La trame de ma thèse
Dans tout le reste, j’explore une hypothétique « dimension sexuelle de la vie sociale » - envisagée à partir d’une position intenable, dont je dissèque les contradictions dans les moindres détails. Quelle structure se dissimule à l’horizon de cette « dimension sexuelle » ? Je n’en ai encore aucune idée. Mais on constatera que mes rapports avec les Yéménites n’ont rien de sexuel sur le fond :
- chacune de mes relations structurantes y est décrite sans aucun filtre, et c’est en fait l’honneur qui est en jeu chaque fois.
(Je reprendrai chacune dans une page de ce dossier, afin de combler les lacunes de mon index des personnes). - le texte reste très auto-centré : il s’organise entièrement autour de mes scrupules méthodologiques, que je déploie avec une obsession impressionnante, comme si je savais déjà la gravité de mon geste.
Ce texte contient donc un témoignage direct, expliquant mieux qu’aucun autre texte pourquoi je me suis aventuré dans les questions d’homoérotisme* (qu’à l’époque je nomme encore « questions de genre »). Mais à mon retour cette conscience s’émousse, je m’installe dans une dissertation routinière sur « l’homoérotisme », qui n’a plus ni queue ni tête : le tâtonnement aveugle d’un « ethnographe voilé »…

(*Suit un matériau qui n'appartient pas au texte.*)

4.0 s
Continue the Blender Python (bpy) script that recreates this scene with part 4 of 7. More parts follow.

⇒ Ce texte ne donne-t-il pas un contexte objectif à l’impuissance de Ziad ? Le mauvais œil n’est-il pas précisément la situation ethnographique décrite par ce texte, décortiquée ici avec une précision chirurgicale ? C’est mon intuition depuis le 19 août 2007, et c’est ce que je m’efforcerai de montrer dans cette section, par la reprise détaillée du texte.

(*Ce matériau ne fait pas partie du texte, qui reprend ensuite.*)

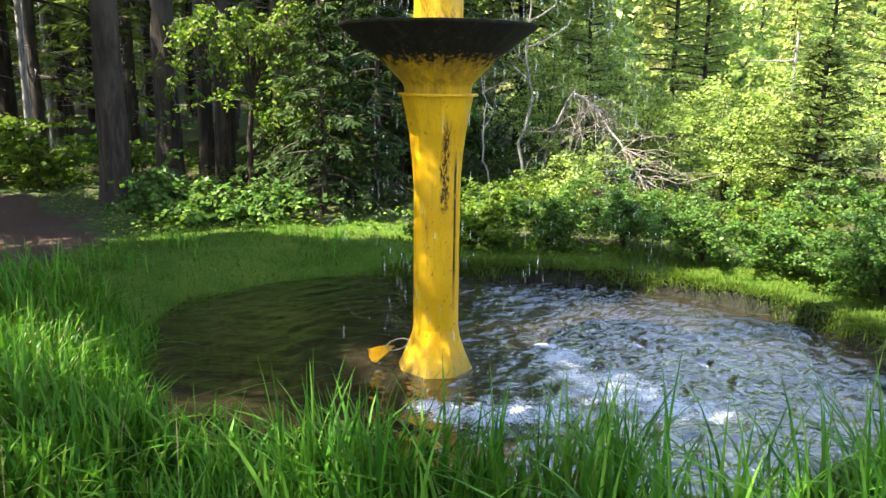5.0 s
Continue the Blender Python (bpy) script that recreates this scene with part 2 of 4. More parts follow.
def water_mat():
    """Clear brown-tinted water: sky mirrored by Fresnel over a tinted see-through body, froth where the jets fall."""
    m = Nodes("pond_water")
    v = m.coord()
    h1 = m.noise(1.0, 2, 0.5, m.coord((6.0, 9.0, 1)), 0.5)
    h2 = m.noise(1.0, 3, 0.6, m.coord((14, 24, 1)), 0.4)
    h3 = m.noise(2.0, 2, 0.5, v, 0.4)
    h = m.math("ADD", m.math("ADD", m.math("MULTIPLY", h1, 1.0), m.math("MULTIPLY", h3, 0.8)), m.math("MULTIPLY", h2, 0.22))
    calm = m.math("ADD", 0.35, m.math("MULTIPLY", m.math("DIVIDE", m.math("ADD", m.add("ShaderNodeSeparateXYZ", Vector=v).outputs["X"], 0.5), 2.0, True), 0.65))
    h = m.math("MULTIPLY", h, calm)
    nor = m.bump(h, 1.0, 0.048)
    fres = m.add("ShaderNodeFresnel", IOR=1.6, Normal=nor).outputs[0]
    body = m.add("ShaderNodeBsdfTransparent", Color=(0.165, 0.128, 0.068, 1))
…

D’une première lecture rapide aujourd’hui, je constate deux choses :
- La complexité que j’ai laborieusement reconstituée ces dernières années, je la décrivais déjà dans ce texte, sur de très nombreux points.
- en même temps, je suis frappé par certaines erreurs d’interprétations, tellement grossières qu’elles me paraissent délibérées (par exemple p.39, quand je parle d'une « culture citadine encore relativement pauvre » - contrairement à ce que j'explique dans mon texte de 2012 le Reveil des Piémonts : c'est qu'Ahmad le Jinn était en arrière plan…).
Mais l’irruption de la tragédie était indispensable, pour que ma démonstration ethnographique fasse sens.
Circonstances de la mise en ligne
Je décide la mise en ligne le 4 juin 2023.
À l’origine, ma motivation est de simplifier mes rapports avec l’Institution. Car mon travail se construit à l’articulation de deux injustices :
(1) l’injustice de la société qui accule l’ethnographe à traiter sur le terrain sexuel ;
(2) l’injustice de l’Institution qui refuse de comprendre ce dont elle le fait parler - en l’occurrence, de genre et de masculinités…
Mais ces injustices sont celles de la vie en général, entre lesquelles tout individu doit cheminer.
Donc une part substantielle de ce wiki est consacrée à trouver des excuses à Waddah d’une part, à Jocelyne Dakhlia d’autre part, pour montrer que les obstacles sont plus structurels. Afin de lever toute ambiguïté concernant cette dernière, je publie aujourd’hui le rapport rédigé à la fin de mon troisième terrain.
J’ai travaillé sous la supervision de Jocelyne Dakhlia pendant presque huit ans (2004-2012) : une direction contre-intuitive, éprouvante pour moi et sans doute aussi un peu pour elle, mais dont j’avais besoin. En fait dès la soutenance de mon DEA, la direction avait déjà tourné court, mais je l’ai relancée par ce compte-rendu. En somme, j’embarquais Dakhlia dans mon secret : je lui révélais des choses que je ne révélais pas dans mes écrits publics (je ne l’ai fait que ces toutes dernières années), de sorte qu’elle ne pouvait y faire référence. Se mettre à nu devant l’autre implique toujours une forme de manipulation. Mais il y avait un enjeu, que l’on comprendra en lisant ces pages : ces incidents avaient bien vocation à être rendus publics, une fois leurs implications découvertes. Finalement, seule l’Histoire nous les a fournies.